Monday, 1 June 2009

If you import poor people, you have more poverty

That is not my line by the way. I've imported it, in the spirit of globalisation.

I do wonder at times though whether ACOSS and all the other similar special pleading groups make a connection between a barmy immigration policy and their never ending cries for "more money for the poor".

We rarely see absolute poverty in Australia any more. If we do, it is more usually an outcome of poor personal choices - drug or alcohol addiction, single parent families, poor or non-existent English skills or behavioural patterns that put off even the most desperate employer. Or a combination of all of the above.

What we mostly have today is relative poverty. Some of the past indicators of absolute poverty were ragged clothes, a starved appearance, a lack of shoes and very poor health (brought about by vitamin deficiency, poor sanitation, lack of good food and heating in winter).

Starvation is a thing of the past - remember the Irish Spud Shortage, when emaciated bodies lined the roads? These days, obesity is more likely to afflict the poor.

As for clothes, even the meanest wasters can afford numerous pairs of tracksuit pants, hooded tops and flannel shirts from Target.

And shoes? When I see housing commission kids wearing more expensive trainers than I have on, I know absolute poverty is a thing of the past. We all have flush toilets, so sanitation is no longer a killer of the poor (dysentery, typhoid etc), and although housing might be cramped and expensive in Sydney, most of the poor have a nice brick and tiled place to call home. Around here, you even get million dollar water views with your housing commission crack den.

Vitamin deficiencies and poor diet are now a matter of choice, as in what you stuff your face with, rather than an absolute shortage of fresh fruit and vegetables. If we eat salted cabbage these days, it is not because it is the only way to make it last through the winter - instead, it is a culinary preference.

Enough of our poor.

The beauty of our capitalist system is that it allows everyone a chance to lift their position in the world. You can start with stuff-all, and acquire wealth throughout your life, ending up with a comfortable retirement. Look at uni students for instance. They graduate with not a lot to their name, except for a pile of debt and a bit of paper - and the chance to leverage that bit of paper into something good. Over a working life of say 40 years, many will earn enough to raise a family, pay off a nice house, own a number of cars, take overseas holidays and furnish that house in ways that were unimaginable to the richest billionaires 100 years ago. They do that through effort, thrift and a lot of sweat and a fair amount of stress.
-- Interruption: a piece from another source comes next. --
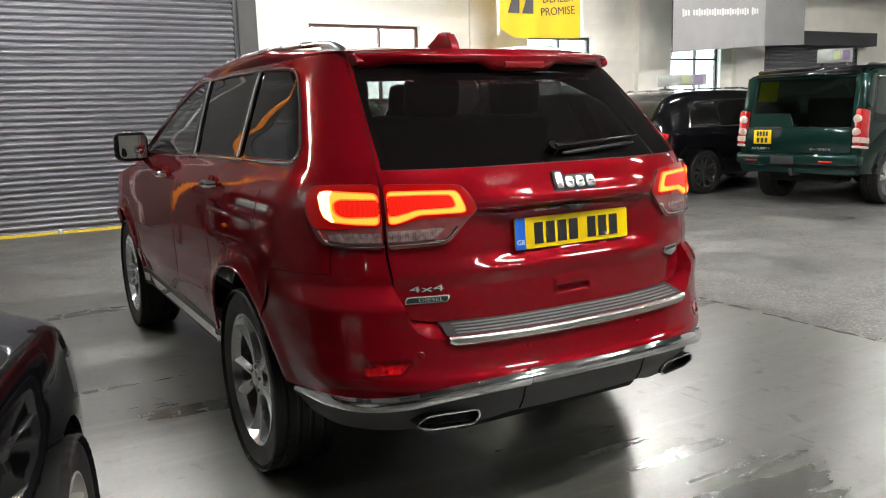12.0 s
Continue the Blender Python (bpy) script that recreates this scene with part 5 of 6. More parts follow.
# black sports utility car in the far row
SUV = [(0.0, 0.52, 0.84, 0.98, 0.60, 1.12, 1.14), (0.08, 0.40, 0.92, 1.04, 0.64, 1.30, 1.33), (0.30, 0.34, 0.96, 1.08, 0.66, 1.56, 1.60), (0.60, 0.32, 0.97, 1.09, 0.66, 1.66, 1.71), (1.4, 0.30, 0.97, 1.08, 0.66, 1.70, 1.745), (2.4, 0.30, 0.97, 1.06, 0.65, 1.68, 1.73), (3.0, 0.30, 0.97, 1.05, 0.68, 1.45, 1.49), (3.5, 0.32, 0.97, 1.03, 0.80, 1.12, 1.15), (4.3, 0.34, 0.94, 0.92, 0.78, 0.99, 1.02), (4.7, 0.38, 0.80, 0.75, 0.6, 0.80, 0.82), (4.8, 0.45, 0.65, 0.62, 0.5, 0.64, 0.65)]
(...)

But they can go from owing thousands of dollars in student fees to a substantial level of comfort over the course of their life. From serious negative net worth to millionaires perhaps.

And you no longer need a uni degree to make that transition. Miners, plumbers, carpenters, electricians and so forth now generally command wages that easily catapult them into the ranks of the comfortable middle class.

An interesting statistic from the US is that over the last few decades, even as the population has been growing, the absolute number of white and black Americans living in poverty has been declining. I will have to dig the numbers up, but the number of one of those groups living in poverty dropped from 9.8 million to 9 million over a decade or two as the total population grew by tens of millions. As nasty as capitalism can seem to many, that is not a bad result.

However, the total number of people living in poverty grew. Why? Because the total number of Hispanics living in poverty grew by a greater number than those whites and blacks that emerged from poverty. And most of those Hispanics were poor, illegal immigrants from south of the border.

In other words, if you allow in millions of poor people, you end up with more poor people in absolute terms. All your efforts to lift your indigenous poor out of poverty will be nullified if more poor people keep on coming in.

Now I have no complaint with allowing in lots of immigrants. I don't even mind letting in poor immigrants - after all, my in-laws arrived flat broke and unable to speak English.

But that didn't stop them from starting a business, learning English off their own bat, paying taxes, getting involved with their church and charities, putting their kids through school and dealing with everyone they met in English, not their native language. They did not ask for government handouts and government assistance and government guidance. They just did it. They are living proof that migrants can settle and fit in and get by without any government meddling or support - as are many, many other immigrants who have hoed the same row.

And that's how I like it. If you are poor, and you want to move here - good luck to you (assuming you get in legally). Come on in and have a go. You might succeed. You might fail. That's the nature of things. But please don't expect to be showered with services and support by the government.

Unfortunately, that seems to be the way things are today. We have bleeding-heart do-gooder groups on one hand bleating for money because they think that immigrants will do better if showered with cash and services, which just act as a crutch and a brake on assimilation (instead of adapting and settling in and); and on the other we have what I call the Migrant Mafia - small groups of "spokespeople" who extort money and patronage from governments in return for votes (which they assemble via the client state).

If an immigrant lands on our shores as a poor person, they are not going to lift themselves out of poverty by relying on the state for the rest of their life. They will only become wealthy through work - paid employment, or running their own business. Getting them addicted to the government tit as soon as they arrive is not doing them any favours.

I might be hard, but consigning someone to a life time of government dependent poverty is plain cruel.